Pendapat ini ingin memberlakukan sebuah institusi tertentu dan mempertahankannya, seperti para pengikut gerakan yang ingin mempertahankan wangsa/ kerajaan ‘Utsmaniyyah (Ottoman Empire), seperti Shakib Arslan. Ia adalah seorang pemimpin suku Druz di Lebanon pada permulaan abad yang yang lalu, yang menjadi anggota parlemen wangsa tersebut. Dalam disertasi yang ditulis William L. Cleveland, ia tidak bisa dianggap menjadi pengikut anggota gerakan Nasionalisme Arab. Menurut buku Mansfield, Jamaluddin al-Afghani, Moh. Rasyid Ridha dan Abdurrahman al-Kawakibi, keharusan mendirikan Negara Islam memang ada, tetapi tidak oleh dinasti tersebut di atas. M. Rasyid Ridha dan al-Kawakibi umpamanya, menganggap Negara Islam itu haruslah didirikan dan dipimpin oleh orang Arab. Padahal dinasti Ottoman adalah bangsa Turki, karenanya tidak layak dan tidak sah khalifah (yang harus menjadi pemimpin) sebuah Negara Islam, dipegang oleh wangsa tersebut.


Sementara Mohammad Abduh dan sebagainya, tidak pernah mementingkan adanya Negara Islam, karena mereka tidak beranggapan bahwa ajaran Islam terkait dengan sebuah konsep kenegaraan. Mereka sudah puas, jika kaum muslimin melaksanakan prinsip-prinsip Islam dalam kehidupan sehari-hari. Di sini, pandangan Abduh itu sebenarnya sama dengan pendapat gerakan-gerakan Islam seperti NU, PSII/SI dan Muhammadiyah.
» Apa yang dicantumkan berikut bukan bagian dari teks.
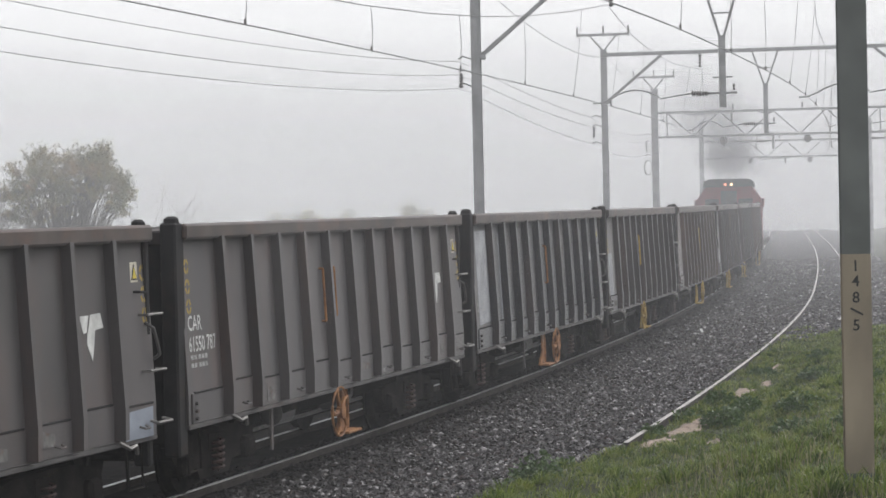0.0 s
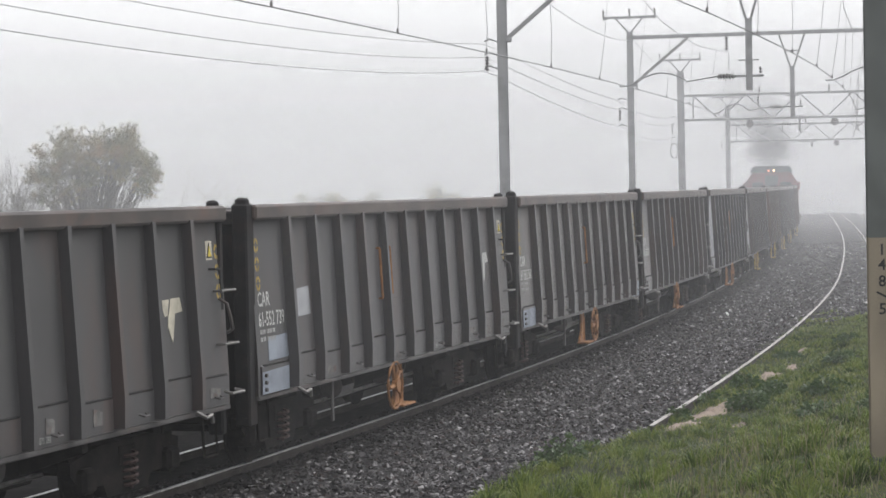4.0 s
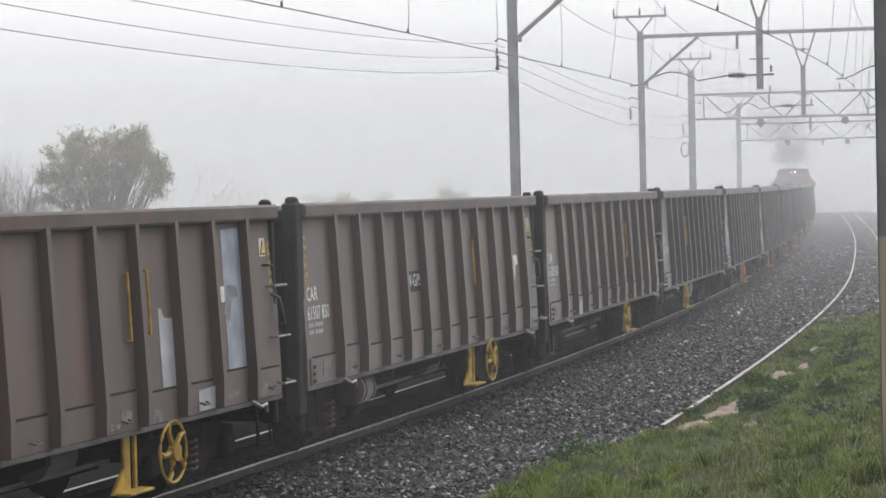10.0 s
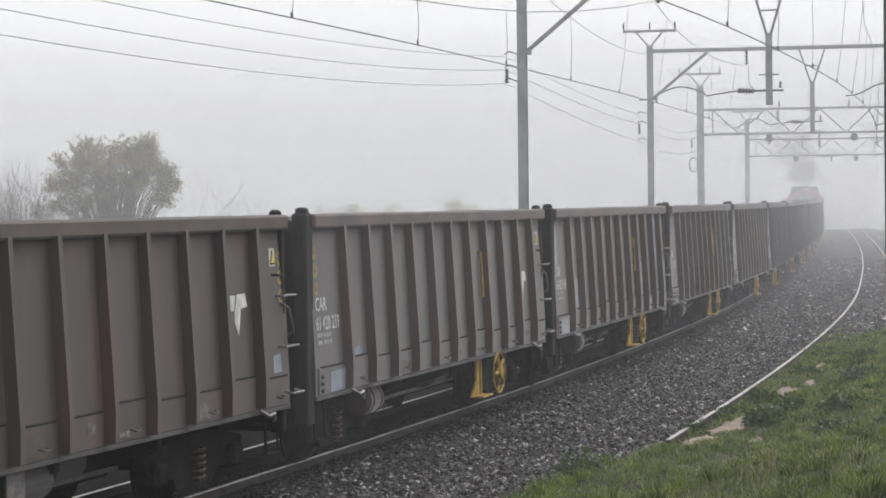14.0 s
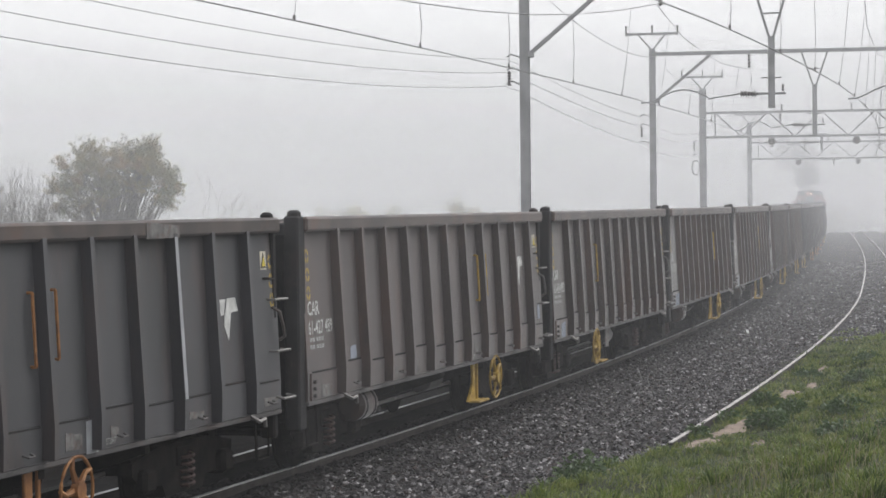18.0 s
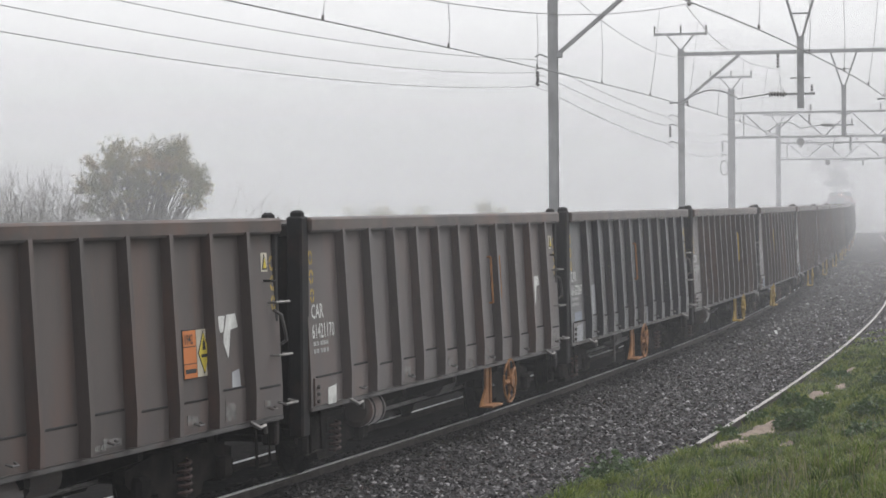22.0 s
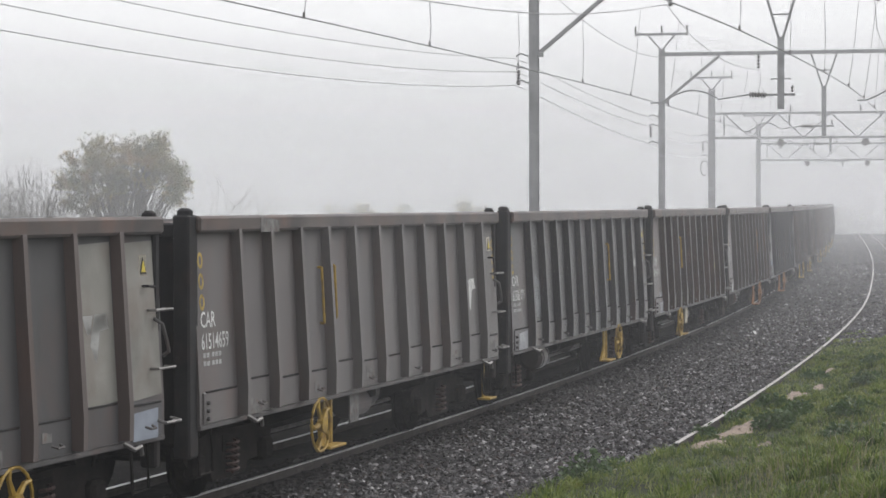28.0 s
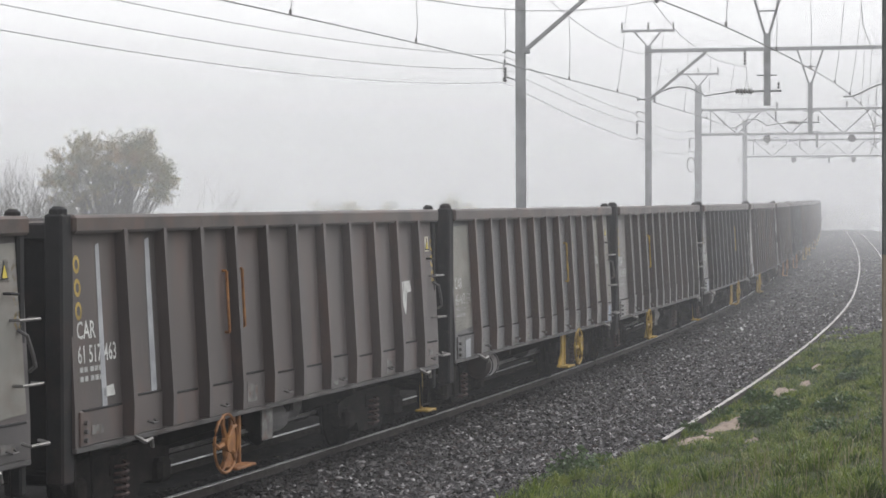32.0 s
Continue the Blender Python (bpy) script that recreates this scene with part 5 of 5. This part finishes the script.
crown_tree(-14.2, 85.2, -0.55, 0.845, 3)
for x, y, sd in ((-15.8, 71.5, 11), (-15.0, 73, 12), (-15.4, 74, 13), (-14.4, 72, 15), (-16.7, 71.5, 17)):
    tree(x, y, -0.6, sd, 20, 1.95, 3, 0, "leafless thin-branched shrub in the fog", 0.28, 0.04)
for x, y, sd, ln in ((-10.35, 71.5, 24, 2.1), (-9.75, 73, 27, 2.0), (-9.3, 72, 31, 1.7)):
    tree(x, y, -0.6, sd, 4, ln, 3, 0, "sparse leafless shrub with bare forked twigs in the fog", 0.4, 0.03)
for x, y, sd in ((-9.5, 150, 21), (-8.1, 152, 22), (-1.8, 150, 23)):
    tree(x, y, -0.5, sd, 4, 1.72, 2, 1.4, "low rounded bush far off in the fog", 0.7, 0.06, 50, 0.14)

sleepers(first_track, lambda q: 0.0, -12, 70, -0.235)


# ---- movement ----
def motions():
    times = [0.5 * i for i in range(65)]
    for k, t in wagon_things.items():
        walk(t, [(a, set_on_line(travelled(a) - k * PITCH + 5.6)) for a in times])
    walk(loco, [(a, set_on_line(travelled(a) + 7 * PITCH + 8.75, 5.7) @ pose(-8.75, 0, 0)) for a in times])
    walk(smoke, [(a, set_on_line(travelled(a) + 7 * PITCH + 8.75, 5.7) @ pose(-8.75, 0, 0)) for a in times])
    # wheels roll on the rails; all wagons run at one speed, so their wheels share their keys
    spin = [i / 15 for i in range(481)]
    bogies = [[o for o in t.children if o.name.split(".")[0] == "bogie"] for t in wagon_things.values()]
    lead = sorted((w for w in bogies[0][0].children if w.name.startswith("wheelset")), key=lambda w: w.matrix_local.translation.x)
    for w in lead:
        x = w.matrix_local.translation.x
        walk(w, [(a, pose(x, 0, 0.42, 0, math.degrees(travelled(a) / 0.42) % 360, 0)) for a in spin])
    for group in bogies:
        for bg in group:
            wheels = sorted((w for w in bg.children if w.name.startswith("wheelset")), key=lambda w: w.matrix_local.translation.x)
            for w, src in zip(wheels, lead):
                if w is not src:
                    w.rotation_mode = "QUATERNION"
                    ad = w.animation_data_create()
                    ad.action = src.animation_data.action
                    ad.action_slot = src.animation_data.action_slot


motions()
Dalam dua kutub yang bertentangan itu, berbagai macam pandangan yang mengajukan claim mewakili Islam berkembang dengan subur selama satu setengah abad terakhir ini. Diantaranya, adalah pandangan Imam Ruhollah Khomeini, yang mengajukan konsep Wilayat-i-faqih (pemerintahan para ahli hukum agama). Dalam tata negara Iran sekarang, kaum ulama diwakili oleh Khubrigan (Dewan Pakar) yang berjumlah delapan puluh orang, dan memiliki kekuasaan membatalkan keputusan Presiden maupun parlemen (Majelis), jika dianggap bertentangan dengan ajaran agama. Dewasa ini, terjadi pertentangan yang tajam, karena Khubrigan melarang ratusan orang untuk turut serta menjadi caleg (calon legislative) dalam pemilu yang akan datang. Ini dianggap oleh banyak kalangan, termasuk mahasiswa sebagai pelanggaran konstitusi, karena melampaui wewenang pembatalan/ anulasi tersebut di atas. Sangatlah menarik untuk mengikuti perkembangan yang terjadi di Iran itu, karena bagaimanapun juga akan menyangkut perkembangan Islam di seluruh dunia.


Di Indonesia, keadaannya sedikit berbeda dari pada di negeri-negeri Arab. Memang pandangan berbagai pihak tentang harus ada sebuah Negara Islam, boleh dikata menjadi pandangan mereka yang menganggap diri sebagai “golongan Islam”, namun pendapat berbeda justru datang dari kelompok yang dianggap “golongan nasionalis”. Jika “golongan nasionalis” di Indonesia tersebut telah melalui “politisasi” makna, hingga merasa tidak layak disebut “golongan Islam”, maka di kawasan Timur Tengah bahkan sebaliknya. “Golongan Nasionalis” menganggap nasionalisme Arab justru diisi oleh nilai-nilai Islam yang merasuki kehidupan masyarakat. Bahkan Michelle Aflaq, seorang kristen Syiria dan pendiri gerakan Ba’ath, sebuah gerakan nasionalis arab yang antara lain diwakili oleh tokoh-tokoh seperti Saddam Husein, menyatakan bahwa nasionalisme Arab menganggap Islam sebagai salah satu unsur-unsurnya. Sebaliknya di Indonesia, paling jauh kaum nasionalis berpikir bahwa orang harus berpandangan nasionalistik, namun tetap beragama.